En plus des Contrats de sécurisation professionnelle pour les licenciés économiques, il faut noter que le gouvernement a pris soin d'exclure aussi de ces dispositions les territoires d'outremer, les marins, les dockers et les intermittents du spectacle. En fait cette réforme est pilotée en fonction du risque social et de son acceptabilité.

Pour faire taire la voix des usagers les organisations syndicales sont mises sur des strapontins.

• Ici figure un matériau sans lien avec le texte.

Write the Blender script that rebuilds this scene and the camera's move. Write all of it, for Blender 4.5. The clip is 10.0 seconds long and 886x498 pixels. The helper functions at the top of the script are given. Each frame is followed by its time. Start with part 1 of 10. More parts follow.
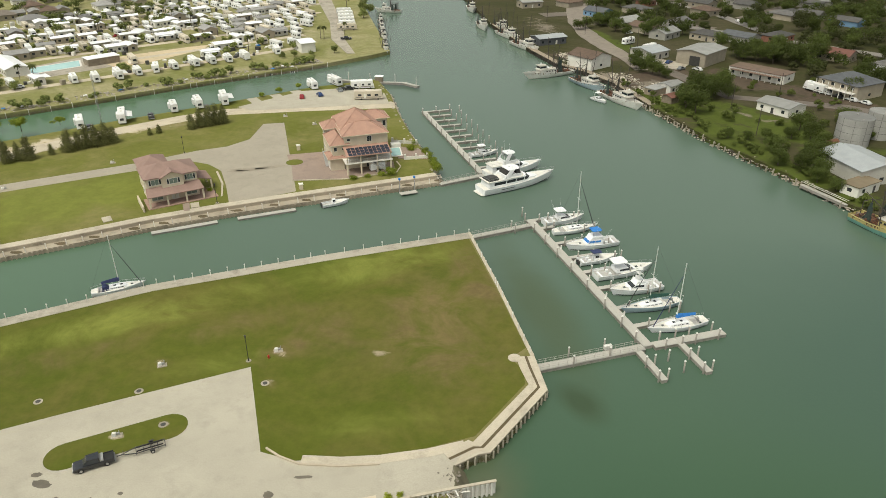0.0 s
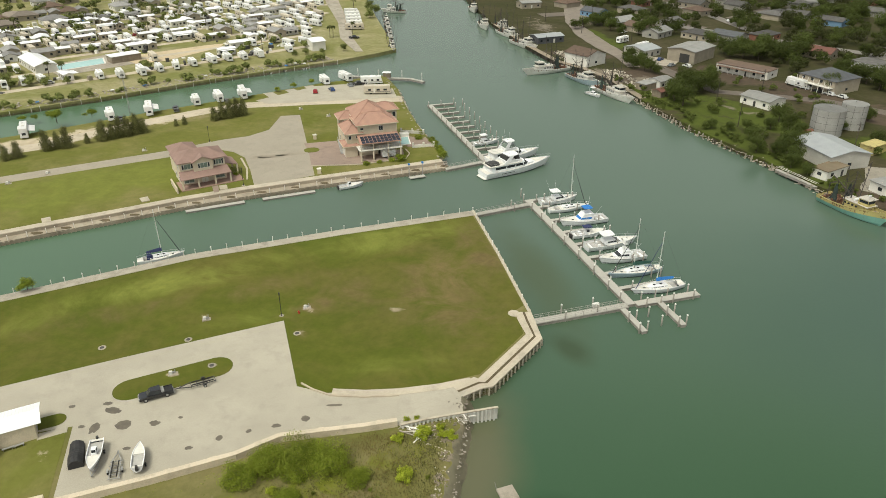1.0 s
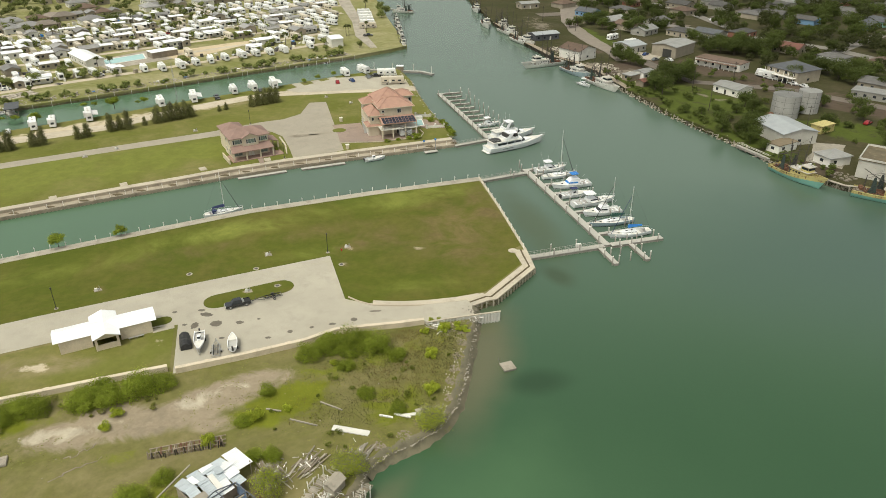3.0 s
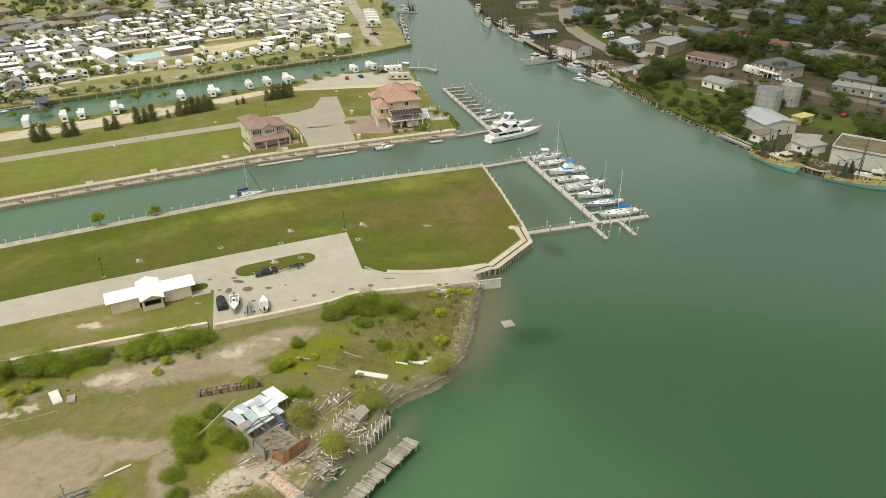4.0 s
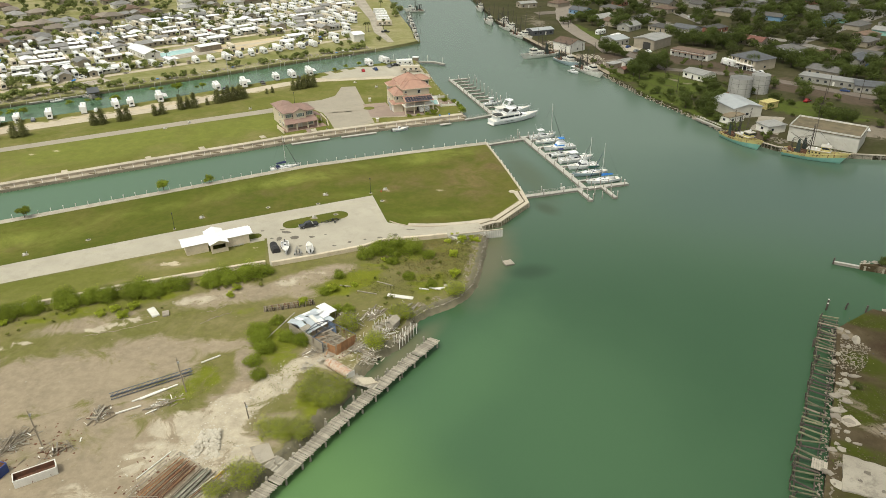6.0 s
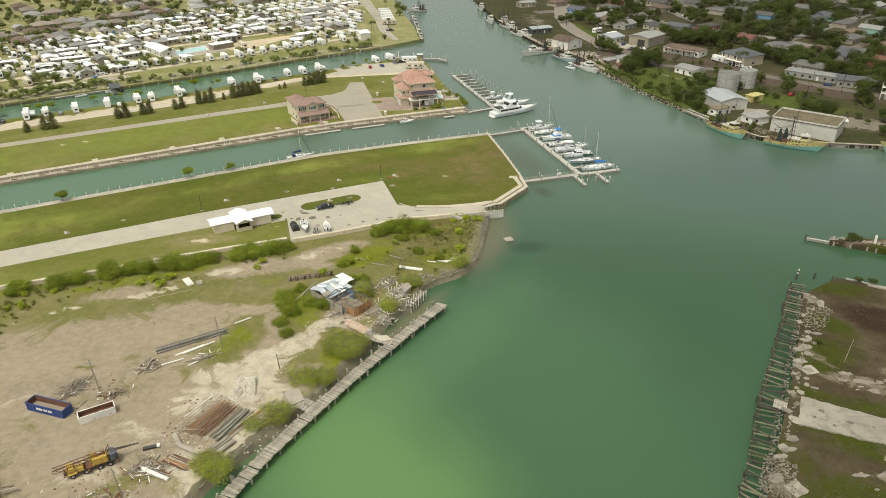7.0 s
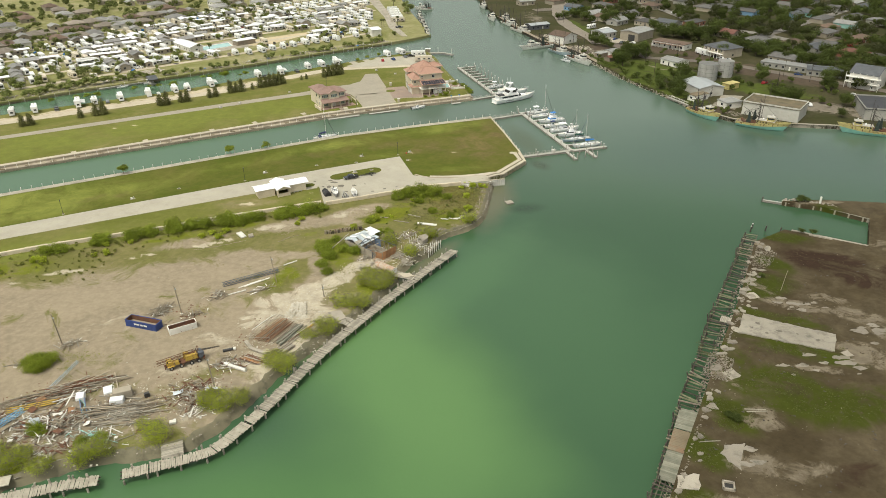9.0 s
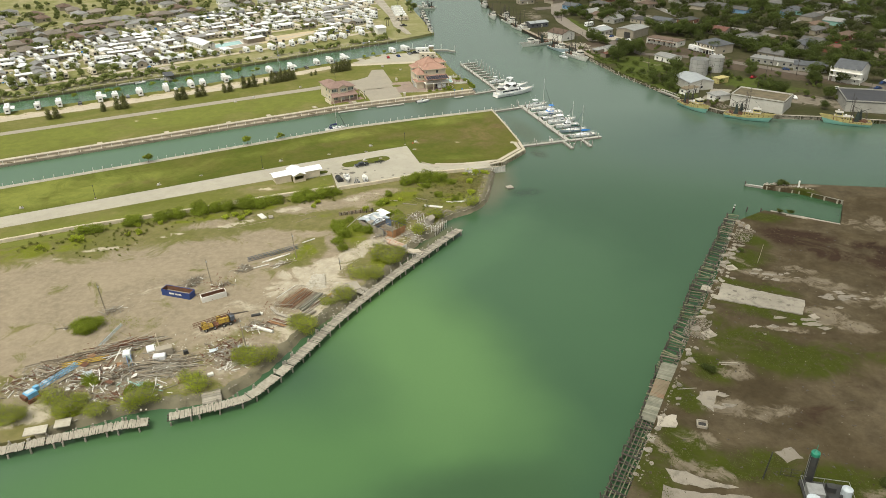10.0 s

Concernant les outremers, c'est par crainte des émeutes compte tenu de l'importance du chômage, pour les marins, dockers et intermittents du spectacle, c'est parce que ce sont des forces sur lesquelles il aurait été facile de s'appuyer pour mobiliser un mouvement de contestation. Il en va de même dans la concertation sur la réforme de Pôle emploi qui devient France Travail : pour faire taire la voix des usagers les organisations syndicales sont mises sur des strapontins. Et il va nous falloir dénoncer cela aussi car le projet France Travail c'est du tout numérique donc moins d'inclusion, l'absorption des institutions dédiées aux publics spécifiques comme les missions pour l'emploi pour les jeunes, l'Apec pour les cadres ou encore Cap emploi pour les personnes en situation de handicap et avec un désengagement financier croissant de l'État pour toujours moins de service public de l'emploi. En règle générale, toutes les propositions du Medef ayant été reprises dans les projets de loi du gouvernement, le patronat est en position de force pour discuter avec les organisations syndicales, pour éventuellement changer les paramètres et durcir encore la contracyclicité. Hormis les recours juridiques qui vont être engagés en intersyndicale, il faudrait quand même pouvoir organiser des actions. C'est ce que prévoit le CNTPEP-CGT [le Comité national CGT des travailleurs privés d'emploi et précaires]. Outre le rassemblement unitaire avec des associations de chômeurs le samedi 3 décembre 2022 à Saint-Denis (93), un meeting est prévu le 15 décembre 2022 à Paris avec la FSU et Solidaires pour essayer de faire monter la pression d'ici à janvier.